Comparisons with Minority Report style surveillance, in which billboards recognise people and their state of mind displaying intrusive advertising, are certainly something executives want to avoid.

“You’ve got to respect your customer. Before we send out a message and automate that there is a lot of thought because if you send out too many you turn that person off, they’re gone. There are options and opportunities within an application to opt out of email and we respect that, you have to.”

Coffee by the gulp

As companies realise the capabilities of big data platforms combined with IoT many are expected to adopt a model not too dissimilar to the one their enterprise software partners are opting for.

The software-as-a-service model, in which applications are hosted by a vendor or service provider and made available to customers over the internet, has been heavily adopted in the enterprise technology space. Now it is taking its own form in other sectors, says SAP Platform Solutions president Steve Lucas.

He believes once there is a realisation at a company of the capability to “sell coffee by the drink” it is only a matter of time before the idea is adopted.

Albeit with some time taken to consider financial implications and how to sell the new model to customers.

“I would say at least half the companies I talk to are looking at this. How to sell coffee as a service, air as a service, cleaning as a service,” he says.

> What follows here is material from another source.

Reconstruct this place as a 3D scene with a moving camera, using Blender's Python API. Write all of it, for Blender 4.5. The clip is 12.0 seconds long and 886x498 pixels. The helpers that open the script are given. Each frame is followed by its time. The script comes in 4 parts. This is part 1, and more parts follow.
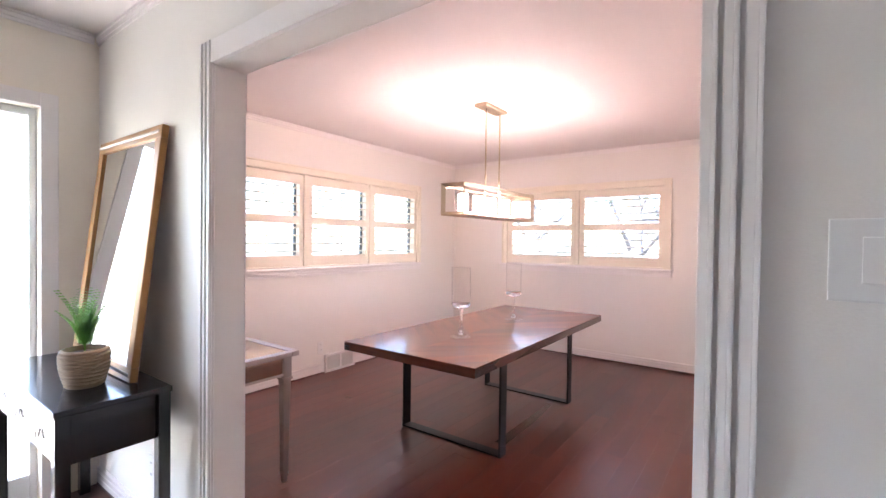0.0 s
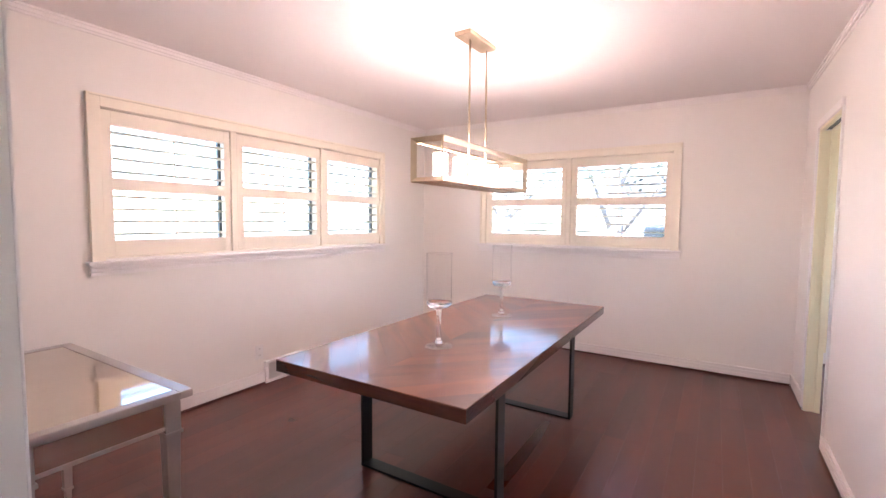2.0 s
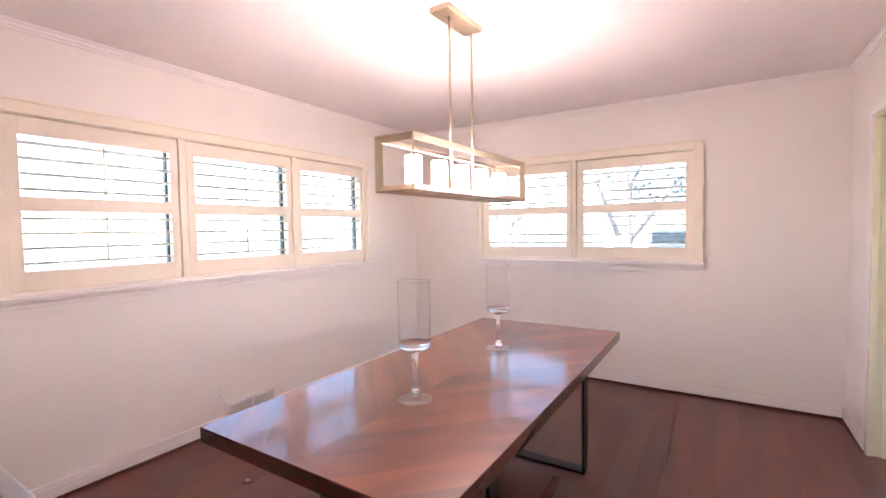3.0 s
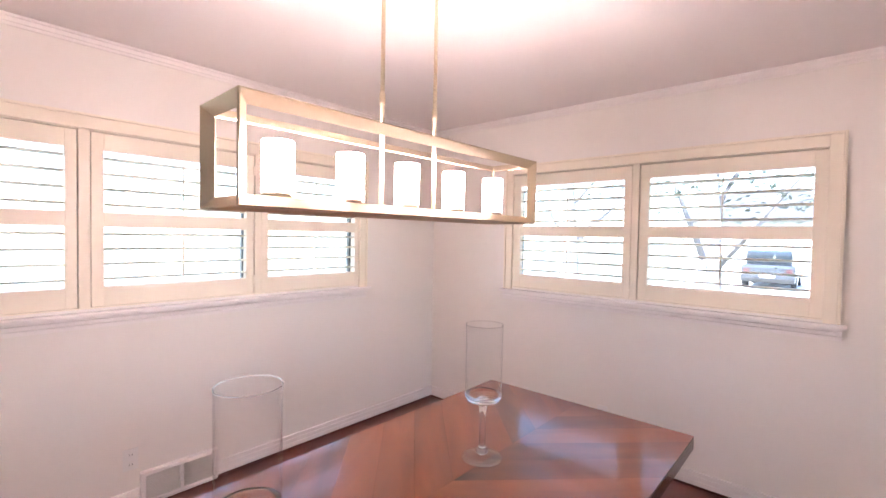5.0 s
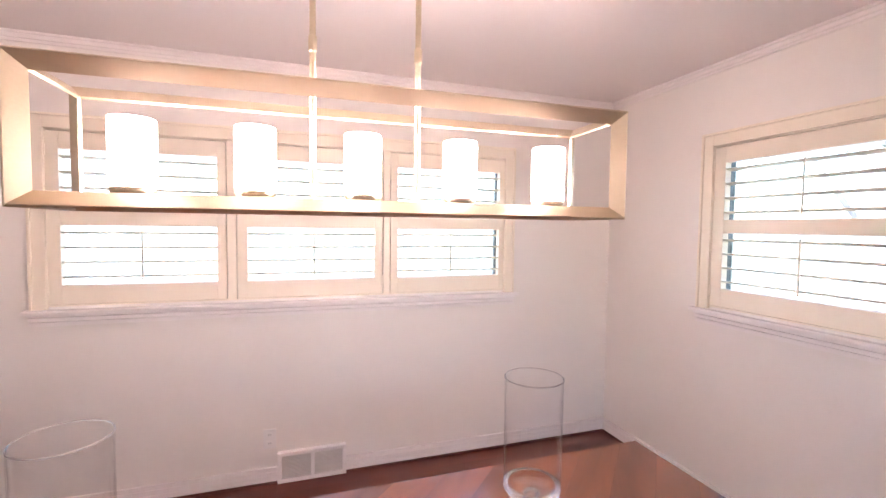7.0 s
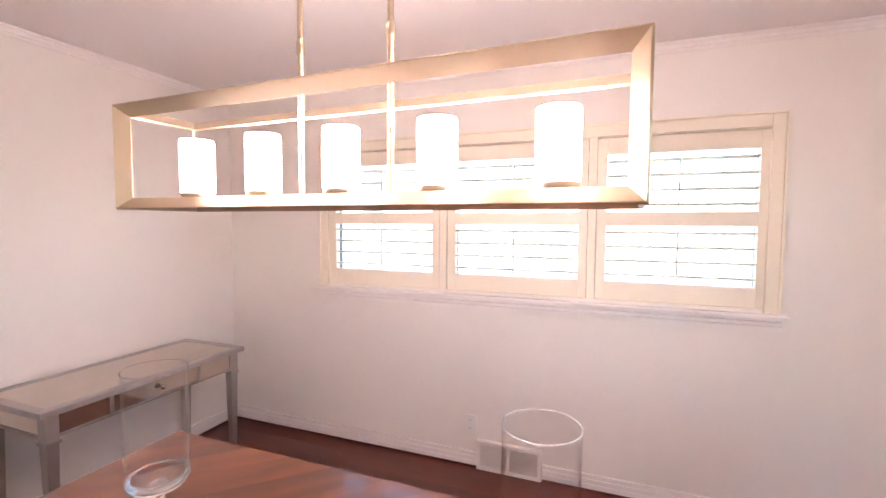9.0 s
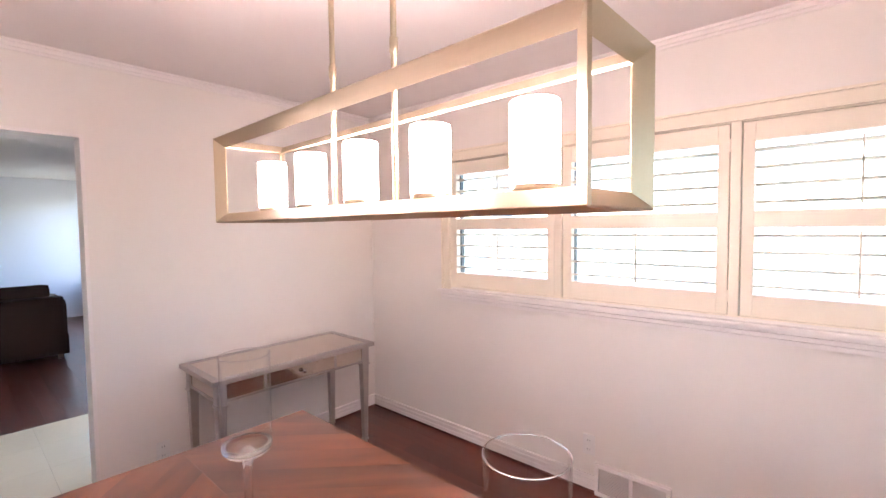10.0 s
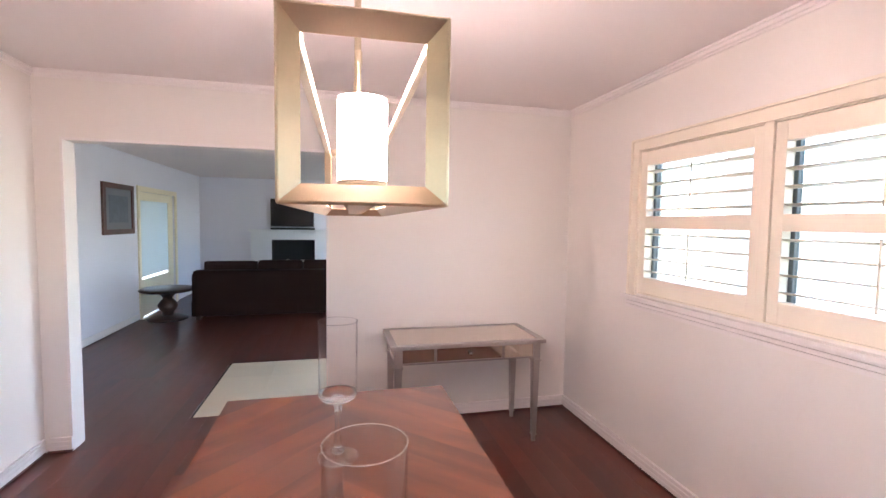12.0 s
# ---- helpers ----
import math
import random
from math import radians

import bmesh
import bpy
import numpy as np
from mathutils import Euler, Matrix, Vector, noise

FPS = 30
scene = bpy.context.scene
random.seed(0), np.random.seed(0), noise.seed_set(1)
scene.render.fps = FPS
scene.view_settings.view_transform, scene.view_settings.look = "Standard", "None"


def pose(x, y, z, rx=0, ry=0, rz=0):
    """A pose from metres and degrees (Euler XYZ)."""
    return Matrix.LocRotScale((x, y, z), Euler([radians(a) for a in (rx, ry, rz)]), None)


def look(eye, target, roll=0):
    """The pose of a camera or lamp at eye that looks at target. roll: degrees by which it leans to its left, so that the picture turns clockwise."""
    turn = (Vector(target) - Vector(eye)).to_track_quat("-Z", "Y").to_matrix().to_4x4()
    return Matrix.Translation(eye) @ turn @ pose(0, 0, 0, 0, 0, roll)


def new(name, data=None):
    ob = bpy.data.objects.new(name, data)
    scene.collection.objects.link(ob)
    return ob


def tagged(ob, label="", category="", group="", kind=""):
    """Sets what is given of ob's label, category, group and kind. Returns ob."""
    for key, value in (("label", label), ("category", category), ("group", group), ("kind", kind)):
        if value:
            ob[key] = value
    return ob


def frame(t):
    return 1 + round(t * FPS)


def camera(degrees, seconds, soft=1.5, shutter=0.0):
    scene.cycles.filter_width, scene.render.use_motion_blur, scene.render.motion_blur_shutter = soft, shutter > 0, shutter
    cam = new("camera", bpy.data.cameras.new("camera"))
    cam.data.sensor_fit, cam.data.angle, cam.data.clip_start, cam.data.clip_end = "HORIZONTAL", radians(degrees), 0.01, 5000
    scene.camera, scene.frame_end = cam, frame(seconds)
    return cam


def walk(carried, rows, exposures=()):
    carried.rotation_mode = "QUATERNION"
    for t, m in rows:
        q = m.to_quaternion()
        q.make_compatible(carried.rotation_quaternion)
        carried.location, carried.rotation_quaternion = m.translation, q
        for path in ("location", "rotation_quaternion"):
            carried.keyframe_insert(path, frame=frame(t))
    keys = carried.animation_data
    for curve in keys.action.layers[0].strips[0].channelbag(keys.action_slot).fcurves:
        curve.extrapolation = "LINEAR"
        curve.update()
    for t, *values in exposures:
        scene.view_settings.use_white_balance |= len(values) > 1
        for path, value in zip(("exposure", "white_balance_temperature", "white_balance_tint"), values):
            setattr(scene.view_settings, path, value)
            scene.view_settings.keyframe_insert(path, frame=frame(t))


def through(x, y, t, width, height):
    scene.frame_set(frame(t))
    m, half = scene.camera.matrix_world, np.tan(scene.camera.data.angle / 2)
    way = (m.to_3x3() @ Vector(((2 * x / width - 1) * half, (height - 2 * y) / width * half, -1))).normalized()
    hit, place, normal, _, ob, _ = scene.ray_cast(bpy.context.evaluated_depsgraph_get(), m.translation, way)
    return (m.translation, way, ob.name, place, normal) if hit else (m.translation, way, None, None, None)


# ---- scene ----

“What you’re going to see in the future is the battle is not going to be won on building an innovative product and selling it to someone but selling a series of value added services.”

Imagine paying for television as a service based on the amount you watch or a vacuum based on the amount you hoover. All with no down time thanks to predictive maintenance. And analytics could even tell you how to do both activities more efficiently. Not quite Minority Report but this could be the future enabled by big data and analytics.